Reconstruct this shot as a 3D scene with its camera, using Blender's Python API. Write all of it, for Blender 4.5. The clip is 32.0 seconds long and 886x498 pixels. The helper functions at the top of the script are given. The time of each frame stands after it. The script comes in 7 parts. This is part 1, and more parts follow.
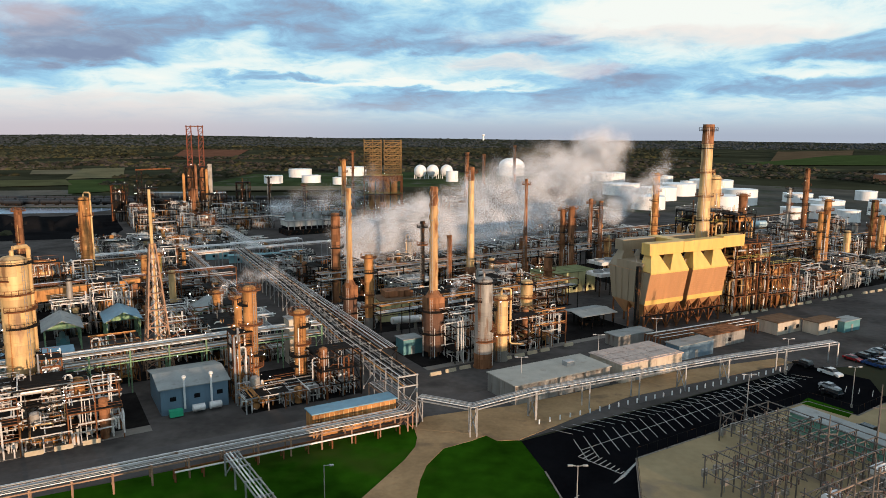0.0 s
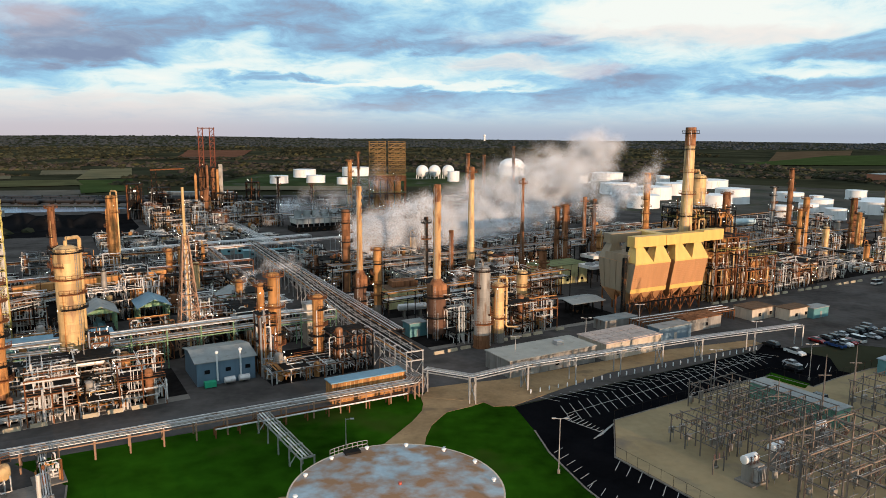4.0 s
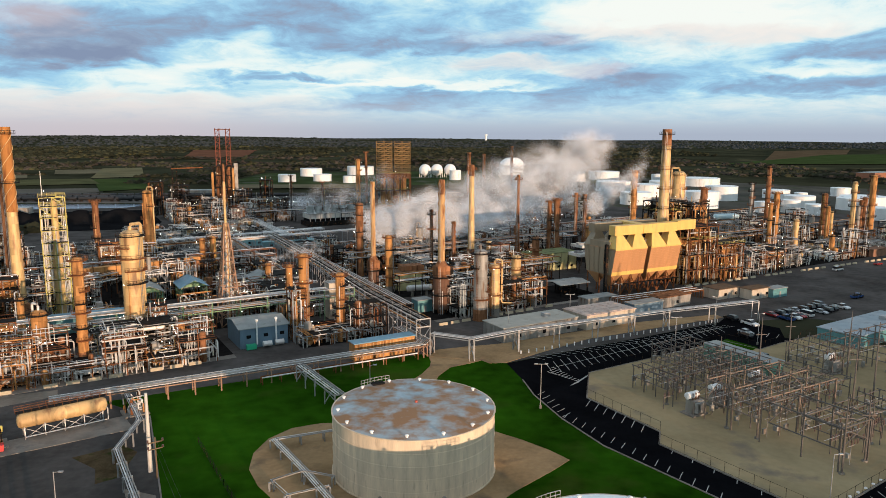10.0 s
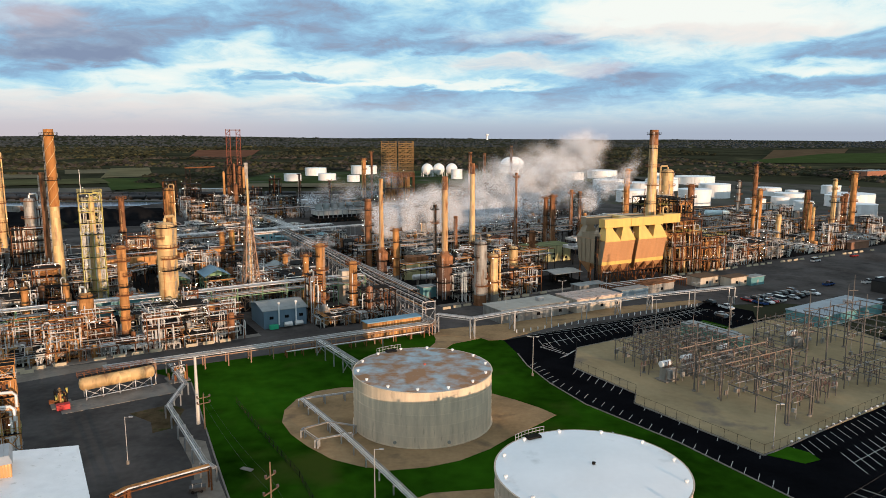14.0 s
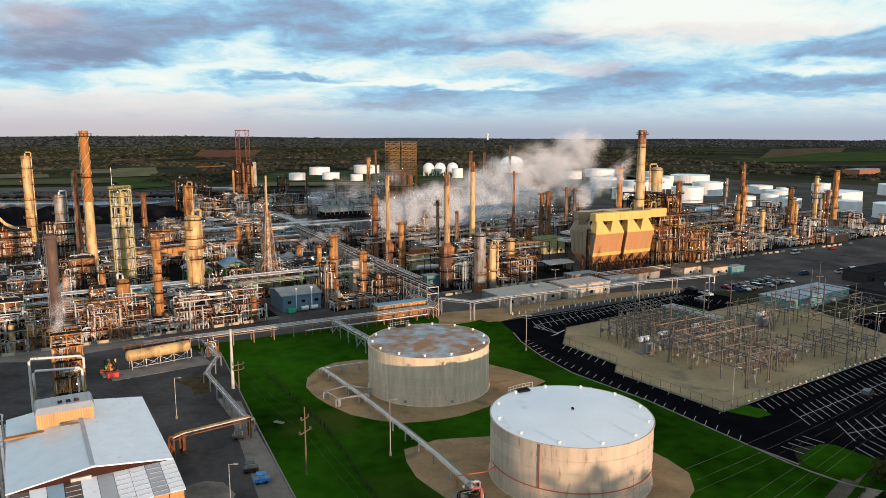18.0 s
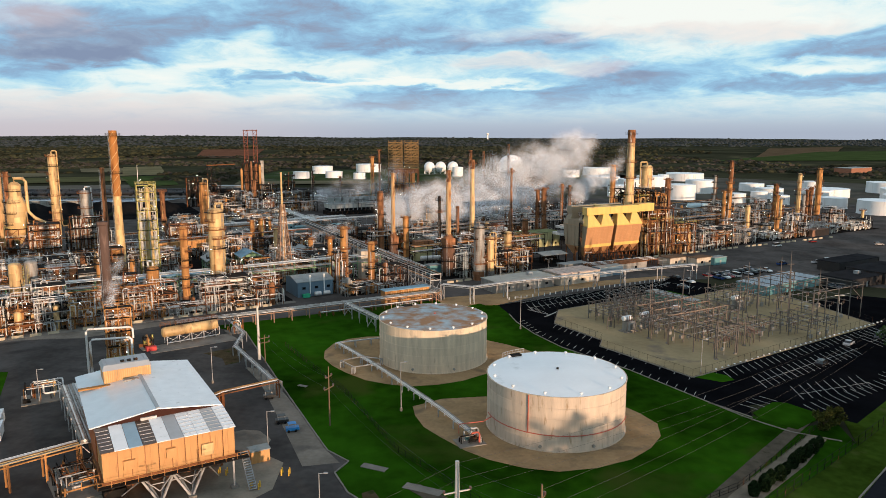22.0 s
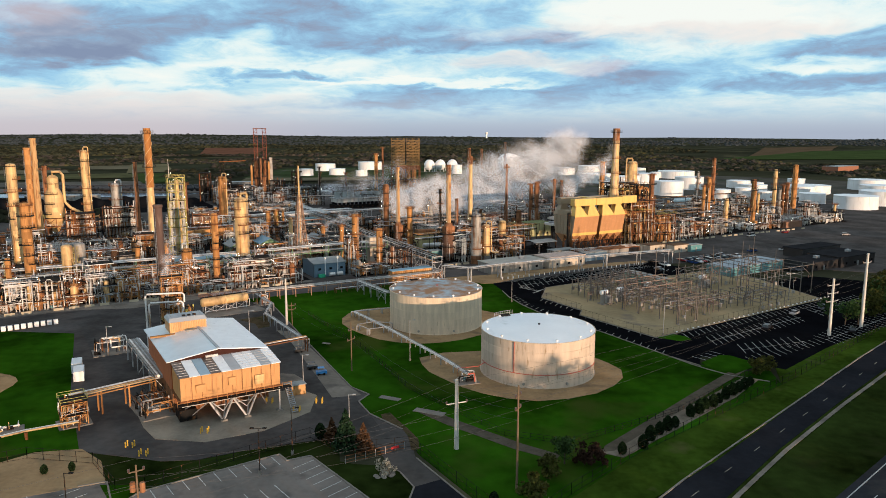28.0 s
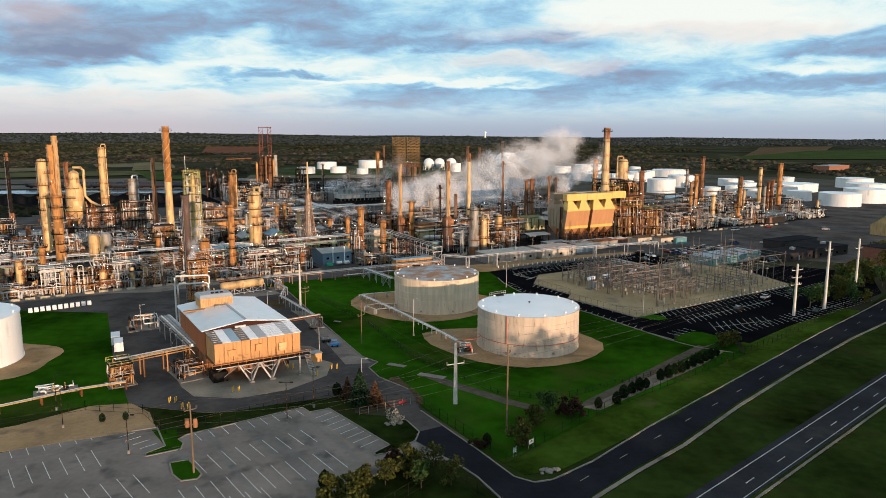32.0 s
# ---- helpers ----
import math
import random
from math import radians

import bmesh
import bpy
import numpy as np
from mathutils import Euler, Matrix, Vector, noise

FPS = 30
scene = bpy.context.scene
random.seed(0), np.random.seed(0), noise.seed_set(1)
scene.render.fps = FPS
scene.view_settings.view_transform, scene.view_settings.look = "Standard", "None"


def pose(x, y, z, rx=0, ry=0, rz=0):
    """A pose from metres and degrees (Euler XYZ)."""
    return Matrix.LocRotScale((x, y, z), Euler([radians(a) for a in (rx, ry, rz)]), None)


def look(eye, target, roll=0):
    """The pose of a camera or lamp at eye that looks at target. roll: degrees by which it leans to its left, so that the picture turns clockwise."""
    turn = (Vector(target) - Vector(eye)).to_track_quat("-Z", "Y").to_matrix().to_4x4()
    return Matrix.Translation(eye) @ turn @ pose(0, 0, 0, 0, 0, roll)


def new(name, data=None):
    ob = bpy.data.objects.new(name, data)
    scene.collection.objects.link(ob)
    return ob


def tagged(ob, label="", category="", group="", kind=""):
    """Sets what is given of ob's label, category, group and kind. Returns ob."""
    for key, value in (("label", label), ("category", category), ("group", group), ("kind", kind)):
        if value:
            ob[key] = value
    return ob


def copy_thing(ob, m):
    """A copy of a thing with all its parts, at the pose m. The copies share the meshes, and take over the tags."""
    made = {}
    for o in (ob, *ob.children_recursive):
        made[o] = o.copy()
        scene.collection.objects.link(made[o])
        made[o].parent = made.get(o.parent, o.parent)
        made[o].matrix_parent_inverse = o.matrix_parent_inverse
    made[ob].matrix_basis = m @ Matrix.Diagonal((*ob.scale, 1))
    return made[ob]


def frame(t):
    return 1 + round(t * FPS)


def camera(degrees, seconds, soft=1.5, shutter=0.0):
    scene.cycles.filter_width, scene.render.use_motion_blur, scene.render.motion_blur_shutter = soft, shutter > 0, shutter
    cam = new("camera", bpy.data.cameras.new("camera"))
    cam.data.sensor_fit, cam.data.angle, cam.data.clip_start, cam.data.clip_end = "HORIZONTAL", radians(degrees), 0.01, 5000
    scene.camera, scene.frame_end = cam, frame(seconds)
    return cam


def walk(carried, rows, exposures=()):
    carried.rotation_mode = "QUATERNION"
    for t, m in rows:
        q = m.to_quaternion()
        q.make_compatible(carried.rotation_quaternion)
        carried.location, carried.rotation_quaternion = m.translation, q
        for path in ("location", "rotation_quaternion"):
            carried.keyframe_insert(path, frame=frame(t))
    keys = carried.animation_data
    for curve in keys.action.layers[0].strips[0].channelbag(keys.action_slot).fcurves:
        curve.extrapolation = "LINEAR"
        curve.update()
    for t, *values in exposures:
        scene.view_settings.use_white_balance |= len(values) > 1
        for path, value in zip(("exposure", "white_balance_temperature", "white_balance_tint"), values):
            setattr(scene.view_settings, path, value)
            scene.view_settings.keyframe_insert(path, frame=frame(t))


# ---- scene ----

══════

What the task asks:
Begin at the line containing "# ---- helpers", end at the line containing "scene.render.fps = FPS", and reproduce every line in that range exactly, both ends included.

Task output:
# ---- helpers ----
import math
import random
from math import radians

import bmesh
import bpy
import numpy as np
from mathutils import Euler, Matrix, Vector, noise

FPS = 30
scene = bpy.context.scene
random.seed(0), np.random.seed(0), noise.seed_set(1)
scene.render.fps = FPS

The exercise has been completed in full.